L’acteur est pour Artaud cet « athlète affectif » : il s’entraîne à être atteint sans qu’il en soit anéanti, parce qu’il aura subi et traversé cet entraînement.

Lee Stradberg : la pensée de la chose, qui visualise, imagine, projette, est déjà l’action. Au théâtre, chaque chose que l’on dit ne peut pas ne pas être éprouvée.

La lenteur : parce que le monde se produit dans un tel chaos que la pensée évalue dans ce chaos tout en s’éprouvant dans et comme un chaos, on a besoin de se retrouver. Ainsi, lorsqu’on parle avec quelqu’un, on pense à quelque chose en même temps : pour déplier l’expérience, on a donc besoin de ralentir et de décomposer.

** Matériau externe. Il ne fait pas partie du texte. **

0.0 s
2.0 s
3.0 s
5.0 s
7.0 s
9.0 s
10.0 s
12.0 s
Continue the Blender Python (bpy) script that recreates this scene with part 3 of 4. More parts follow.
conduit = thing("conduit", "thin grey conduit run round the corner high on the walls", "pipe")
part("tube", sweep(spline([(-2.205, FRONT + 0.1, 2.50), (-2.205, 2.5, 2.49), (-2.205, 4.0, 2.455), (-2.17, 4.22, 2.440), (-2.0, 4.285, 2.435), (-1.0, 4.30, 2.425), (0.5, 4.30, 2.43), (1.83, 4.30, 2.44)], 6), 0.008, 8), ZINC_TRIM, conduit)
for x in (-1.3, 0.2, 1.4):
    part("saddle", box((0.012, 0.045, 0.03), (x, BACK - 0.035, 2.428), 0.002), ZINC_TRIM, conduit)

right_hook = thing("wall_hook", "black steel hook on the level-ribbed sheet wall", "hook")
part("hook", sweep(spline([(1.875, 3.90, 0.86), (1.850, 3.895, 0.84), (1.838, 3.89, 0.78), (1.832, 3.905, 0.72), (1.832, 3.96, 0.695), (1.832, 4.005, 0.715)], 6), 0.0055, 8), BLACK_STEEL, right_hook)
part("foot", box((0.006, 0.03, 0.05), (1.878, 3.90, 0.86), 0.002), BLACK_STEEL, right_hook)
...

On joue avec la densité de l’air aussi, la pesanteur de l’air.

La perpétuelle attention aux images, aux textes, aux sensations, permet de se retenir de jouer : l’acteur est tellement occupé à autre chose qu’à jouer le texte qu’il ne peut pas le jouer. Ce qui importe d’abord et avant tout, c’est d’être en relation avec l’écriture, et non pas dans la volonté de faire signifier quelque chose par le jeu mimétique.

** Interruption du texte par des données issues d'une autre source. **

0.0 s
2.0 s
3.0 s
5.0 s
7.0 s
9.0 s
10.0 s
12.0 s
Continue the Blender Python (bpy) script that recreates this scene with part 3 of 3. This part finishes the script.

Et quelle liberté, malgré tout, offre cette porosité, cette hiérarchie d’une mémoire, du texte, de son image, de la possibilité de se représenter du temps : c’est d’une ouverture considérable, et non de véritables contraintes.

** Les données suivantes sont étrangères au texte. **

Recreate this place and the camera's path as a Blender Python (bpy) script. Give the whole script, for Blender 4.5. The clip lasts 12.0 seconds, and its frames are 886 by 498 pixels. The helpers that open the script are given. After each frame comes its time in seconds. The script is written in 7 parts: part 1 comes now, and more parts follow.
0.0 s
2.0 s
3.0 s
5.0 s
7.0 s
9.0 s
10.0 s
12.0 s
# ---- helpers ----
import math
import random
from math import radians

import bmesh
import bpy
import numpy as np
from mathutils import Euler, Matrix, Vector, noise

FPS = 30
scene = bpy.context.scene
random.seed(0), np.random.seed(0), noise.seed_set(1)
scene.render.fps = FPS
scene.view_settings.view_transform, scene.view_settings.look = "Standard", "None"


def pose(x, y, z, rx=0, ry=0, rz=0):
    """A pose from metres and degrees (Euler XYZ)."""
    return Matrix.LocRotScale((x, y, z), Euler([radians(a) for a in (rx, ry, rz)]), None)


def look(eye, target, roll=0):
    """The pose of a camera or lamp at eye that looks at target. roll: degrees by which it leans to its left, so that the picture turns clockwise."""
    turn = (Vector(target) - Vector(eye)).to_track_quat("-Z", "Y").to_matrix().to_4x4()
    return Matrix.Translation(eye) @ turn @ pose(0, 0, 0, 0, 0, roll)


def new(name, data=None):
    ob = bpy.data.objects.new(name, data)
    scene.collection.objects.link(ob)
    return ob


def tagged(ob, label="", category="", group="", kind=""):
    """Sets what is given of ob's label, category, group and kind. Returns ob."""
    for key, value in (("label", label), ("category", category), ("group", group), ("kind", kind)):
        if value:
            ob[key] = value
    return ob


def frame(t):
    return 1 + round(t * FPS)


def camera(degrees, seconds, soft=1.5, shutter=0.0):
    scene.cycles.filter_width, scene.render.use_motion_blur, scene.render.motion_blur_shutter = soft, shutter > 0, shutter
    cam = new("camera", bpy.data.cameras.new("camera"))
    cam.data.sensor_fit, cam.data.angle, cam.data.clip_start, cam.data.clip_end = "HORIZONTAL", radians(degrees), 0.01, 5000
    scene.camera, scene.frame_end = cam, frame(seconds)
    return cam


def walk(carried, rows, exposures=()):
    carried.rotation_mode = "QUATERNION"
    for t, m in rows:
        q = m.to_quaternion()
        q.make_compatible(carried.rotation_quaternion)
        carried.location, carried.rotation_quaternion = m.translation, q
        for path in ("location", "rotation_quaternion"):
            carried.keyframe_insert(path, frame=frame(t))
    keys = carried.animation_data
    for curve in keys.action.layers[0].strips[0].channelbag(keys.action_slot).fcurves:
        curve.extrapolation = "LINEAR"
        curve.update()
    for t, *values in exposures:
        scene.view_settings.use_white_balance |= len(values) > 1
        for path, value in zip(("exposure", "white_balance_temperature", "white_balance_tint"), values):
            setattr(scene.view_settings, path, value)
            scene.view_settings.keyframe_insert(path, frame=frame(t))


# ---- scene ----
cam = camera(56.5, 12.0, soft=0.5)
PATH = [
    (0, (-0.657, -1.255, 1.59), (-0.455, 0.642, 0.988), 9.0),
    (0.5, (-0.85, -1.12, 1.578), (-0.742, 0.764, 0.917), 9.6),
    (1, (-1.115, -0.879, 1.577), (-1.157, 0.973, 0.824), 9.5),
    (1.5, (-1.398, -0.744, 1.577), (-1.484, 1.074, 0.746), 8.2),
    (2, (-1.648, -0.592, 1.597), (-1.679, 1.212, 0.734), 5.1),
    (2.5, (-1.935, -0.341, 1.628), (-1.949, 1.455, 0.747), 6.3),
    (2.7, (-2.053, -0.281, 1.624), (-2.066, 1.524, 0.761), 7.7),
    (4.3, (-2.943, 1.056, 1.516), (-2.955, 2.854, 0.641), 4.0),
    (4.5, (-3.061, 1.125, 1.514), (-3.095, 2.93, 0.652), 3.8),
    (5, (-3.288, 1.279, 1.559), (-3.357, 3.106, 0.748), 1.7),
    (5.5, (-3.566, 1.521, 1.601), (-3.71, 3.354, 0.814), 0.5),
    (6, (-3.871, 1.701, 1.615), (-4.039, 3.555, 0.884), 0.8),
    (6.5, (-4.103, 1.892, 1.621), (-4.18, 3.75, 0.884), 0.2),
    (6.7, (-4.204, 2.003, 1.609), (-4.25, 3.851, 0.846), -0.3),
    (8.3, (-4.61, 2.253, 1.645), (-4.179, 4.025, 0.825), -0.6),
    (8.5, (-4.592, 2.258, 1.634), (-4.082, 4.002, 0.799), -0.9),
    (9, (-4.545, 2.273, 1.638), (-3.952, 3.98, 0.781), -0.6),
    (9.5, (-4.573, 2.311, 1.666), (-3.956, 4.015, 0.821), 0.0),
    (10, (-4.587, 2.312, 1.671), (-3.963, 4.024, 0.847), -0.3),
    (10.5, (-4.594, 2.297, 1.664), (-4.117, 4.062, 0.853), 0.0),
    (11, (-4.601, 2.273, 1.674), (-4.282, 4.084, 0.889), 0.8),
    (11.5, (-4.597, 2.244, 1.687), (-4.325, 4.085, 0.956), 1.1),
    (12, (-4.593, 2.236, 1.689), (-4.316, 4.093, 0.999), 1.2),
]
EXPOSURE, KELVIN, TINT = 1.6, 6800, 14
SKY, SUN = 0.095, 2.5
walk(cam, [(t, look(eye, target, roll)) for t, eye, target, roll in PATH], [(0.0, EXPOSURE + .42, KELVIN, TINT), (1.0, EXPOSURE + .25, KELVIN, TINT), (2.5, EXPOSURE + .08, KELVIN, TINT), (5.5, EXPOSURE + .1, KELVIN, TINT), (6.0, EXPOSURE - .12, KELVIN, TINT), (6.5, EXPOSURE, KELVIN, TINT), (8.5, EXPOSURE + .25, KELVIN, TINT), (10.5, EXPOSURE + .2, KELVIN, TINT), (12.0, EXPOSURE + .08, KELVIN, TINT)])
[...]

Mais comment ça commence à parler ? Comment ça parle, et d’où ça parle ? La parole sert quotidiennement pour renseigner, informer, communiquer. Mais ceci occulte un autre aspect de la parole qui n’est pas fonctionnel quand on veut transmettre autre chose que des informations, mais des sensations ou des images, des pensées. Et tout ce que les mots ne disent pas et qui disent quand même, et qui ne sont pas dicibles. Non seulement le mot « chien » n’aboie pas, mais il ne dira jamais tout ce que le mot « chien » est. Le mot « neige » ne dira jamais ce que la neige est. Il y a ce que les mots disent et tout ce que les mots ne disent pas. Ces choses complexes nécessitent d’être complexes dans leur énonciation. Ainsi ces autres choses doivent-elles passer par un autre canal.

La parole ne vient pas rompre le silence, mais se propose de le continuer par d’autres moyens. Puisque le silence est habité de mots, la parole viendra en prolonger la trace. C’est pourquoi on ne prend pas la parole : dans l’espace du silence, quelque chose du silence se fait entendre dans la parole. Il y a du silence avant le mot, après le mot et pendant le mot.


Images ©Pascal Victor — Rêve et folie, d’après Georg Trakl, ultime mise en scène de Claude Régy, interprété par Yann Boudaud, décembre 1998.


[1Elle a joué sous la direction de Claude Régy en 2001, dans Carnet d’un disparu (poème anonyme, traduction du tchèque par Eugène Hartmann-Moussu) ; en 2003, dans Variations sur la mort de Jon Fosse et en 2007, dans Homme sans but d’Arne Lygre.

[2Il a joué sous la direction de Claude Régy à partir de 1997, avec La Mort de Tintagiles de Maurice Maeterlinck ; puis en 1998, dans Holocauste de Charles Reznikoff ; en 1999 Quelqu’un va venir de Jon Foose ; en 2000 Des couteaux dans les poules de David Harrower ; en 2001 Melancholia de Jon Fosse ; en 2001, Carnet d’un disparu (poème anonyme, traduction du tchèque par Eugène Hartmann-Moussu) ; en 2012, La Barque Le Soir, d’après Tarjei Vesaas ; en 2016, Rêve et folie de Georg Trakl.

[3Texte de Charles Reznikoff, créé en janvier 1998.